- Sécularisation. Pour Karl Marx, Emile Durkheim, Max Weber et la plupart des sociologues du début du siècle, le déclin de la religion s'annonçait irréversible. Jusqu'au milieu des années 60, c'est sur ce grand paradigme de la sécularisation que s'est construite la sociologie religieuse. En France, par exemple, les sociologues du religieux, comme Gabriel Le Bras, ont largement étudié le déclin des croyances et de l'emprise sociale du catholicisme. Quels sont les éléments qui caractérisent la sécularisation ?
1) Un mouvement irrésistible de rationalisation de la vie sociale et de « désenchantement du monde » (M. Weber). Le rétrécissement social de la religion et le déclin des grandes institutions religieuses sont l'envers du processus d'expansion de la science.
2) La différenciation des institutions, c'est-à-dire la séparation nette des sphères politique, économique et religieuse. En France notamment, la loi de séparation de l'Eglise et de l'Etat de 1905 a accompagné l'essor de la laïcité. Les sociétés sont bien « sorties de religion » dans la mesure où les sphères de l'activité humaine sont désormais indépendantes des normes et des codes religieux 1.
3) Un processus de « mondanisation », terme qui désigne le détournement des préoccupations spirituelles pour des préoccupations matérielles. La disparition progressive du clergé accompagne l'érosion régulière des pratiques. 60 % des Français continuent de se déclarer catholiques (contre 80 % il y a vingt ans), mais il s'agit plus d'un rattachement à un fonds culturel commun que d'une implication personnelle : 2 % seulement des Français de moins de 25 ans vont régulièrement à la messe dominicale. Les sociologues ont constaté le glissement d'un « christianisme confessant » (pratique régulière, adhésion au Credo) vers un « christianisme culturel » (héritage chrétien commun général) et un humanisme séculier.
Les religions instituées continuent de perdre leur influence. Elles sont devenues incapables de contrôler les conduites et de réguler le champ religieux. La sécularisation représente bien une tendance lourde, qui s'est accentuée à la fin des années 60 2.
- Recomposition. Pour autant, sécularisation ne signifie pas fin de la religiosité, bien au contraire, car le religieux resurgit sous des formes dérégulées. Paradoxe de la modernité : dans les sociétés « sorties de religion », les croyances prolifèrent. La disqualification des grandes religions instituées conduit à une recomposition du sentiment religieux. La religiosité devient libre, fluide et diffuse. Elle se répand « en désordre ».
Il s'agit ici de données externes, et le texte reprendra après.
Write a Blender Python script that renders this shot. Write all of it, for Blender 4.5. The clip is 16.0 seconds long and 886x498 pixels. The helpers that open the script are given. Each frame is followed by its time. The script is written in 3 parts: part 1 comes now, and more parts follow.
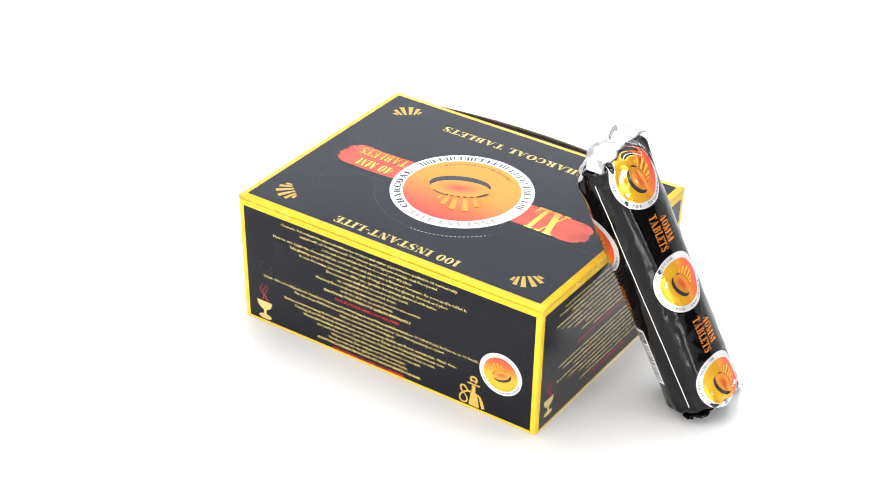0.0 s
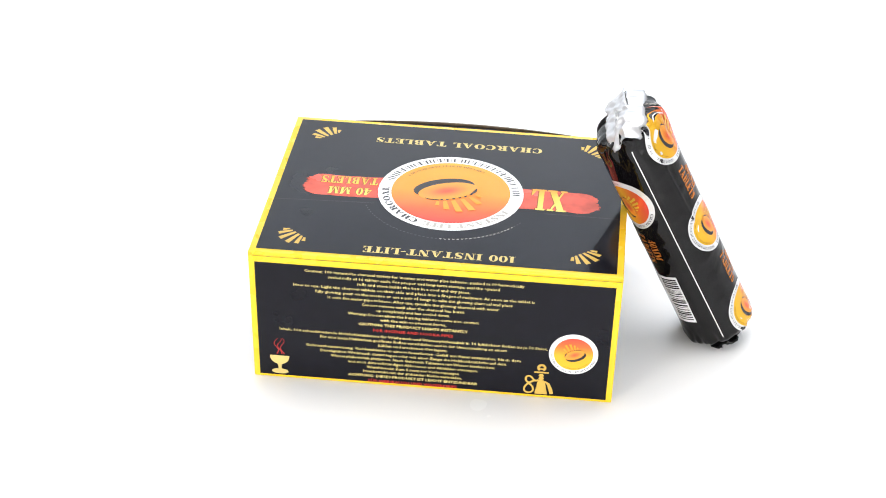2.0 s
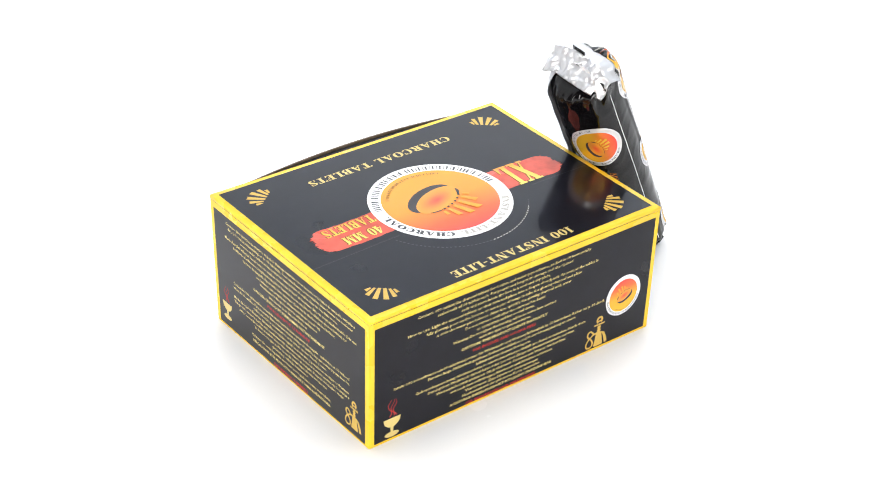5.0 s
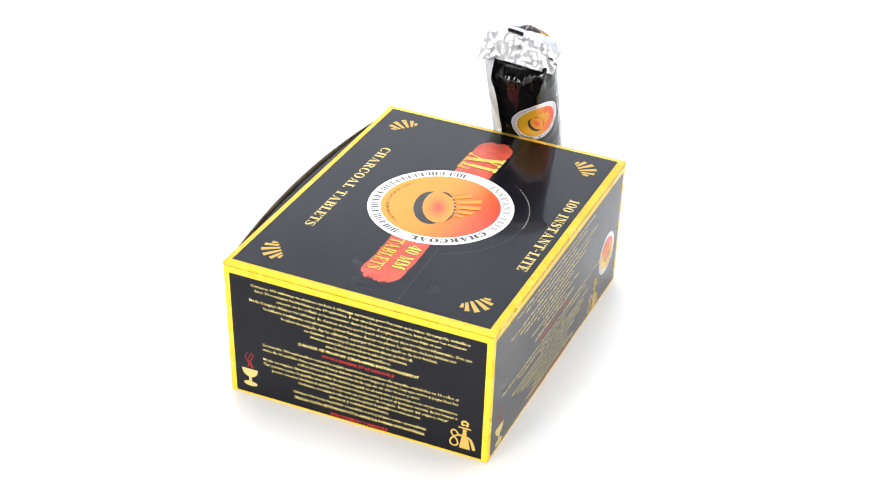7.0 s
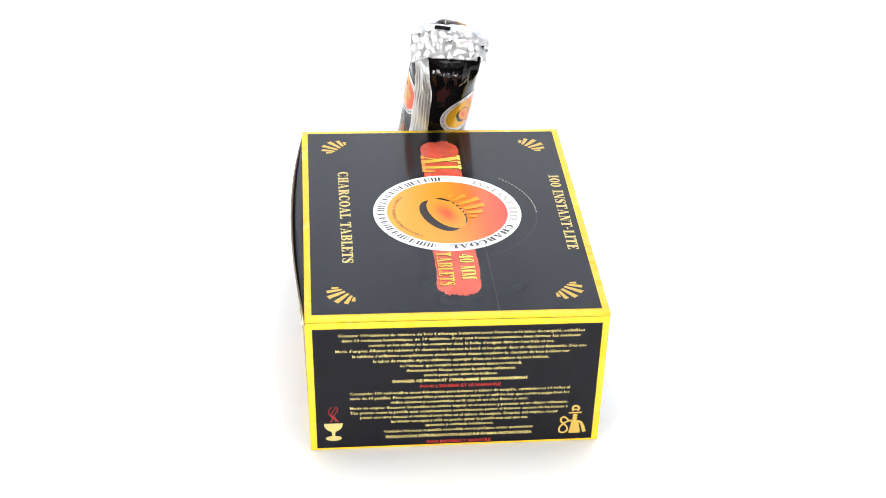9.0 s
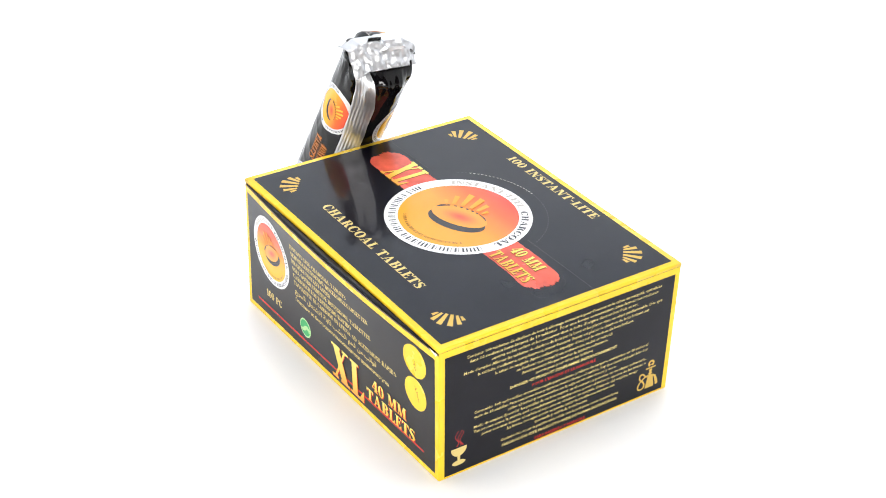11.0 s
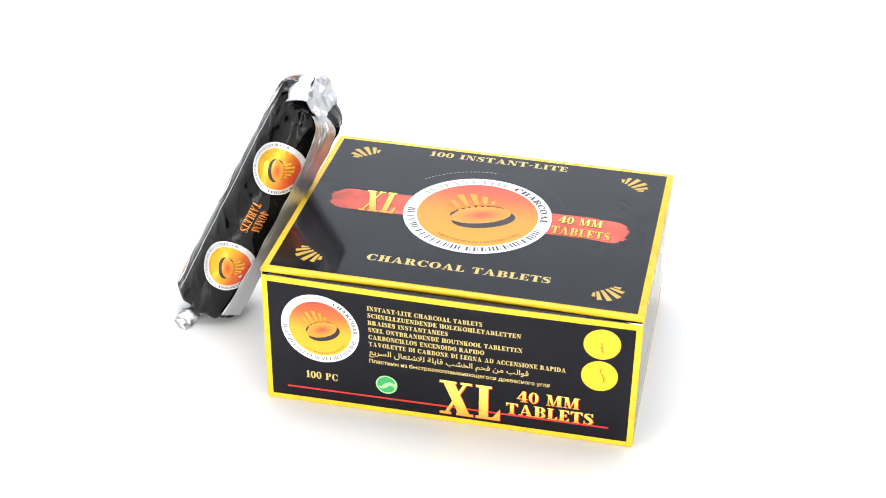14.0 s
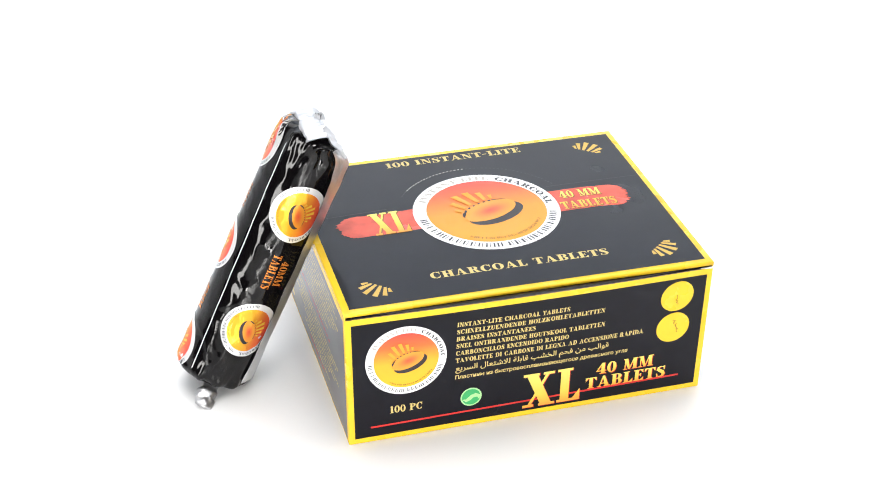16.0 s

Les chercheurs ont donc dissocié la question du déclin des grandes religions de la place nouvelle des croyances dans les sociétés. Comme objet d'investigation scientifique, la religion a été réhabilitée. La recherche contemporaine croise les approches sociologiques et anthropologiques. Les analyses du religieux mettent surtout l'accent sur les modalités du croire plutôt que sur le contenu des croyances.
Le phénomène frappant de la modernité religieuse réside dans l'émergence, à partir de la fin des années 60, de nouveaux mouvements religieux (NMR), liés en partie au mouvement de la contre-culture. Ces phénomènes religieux effervescents, ces croyances et pratiques « parallèles » forment une vaste « nébuleuse mystique-ésotérique » (Françoise Champion) : astrologie, voyance, réincarnation, télépathie, expérience de mort imminente, pratiques spirites, groupes syncrétiques d'origine orientale (néo-boudhisme, néo-hindouisme), New Age, etc. Ces mouvements juxtaposent ou combinent les registres spirituels, magiques, thérapeutiques, psychologiques, ou du développement personnel ou professionnel. La modernité connaît la résurgence de sources émotionnelles qu'on croyait disparues (sectes et NMR), mais aussi la remobilisation de la croyance dans les grandes religions historiques, avec par exemple l'expansion rapide des mouvements charismatiques, pentecôtistes ou évangéliques. On assiste également à la radicalisation de certains mouvements religieux : retour à la Torah pour le judaïsme, intégrismes musulmans, etc.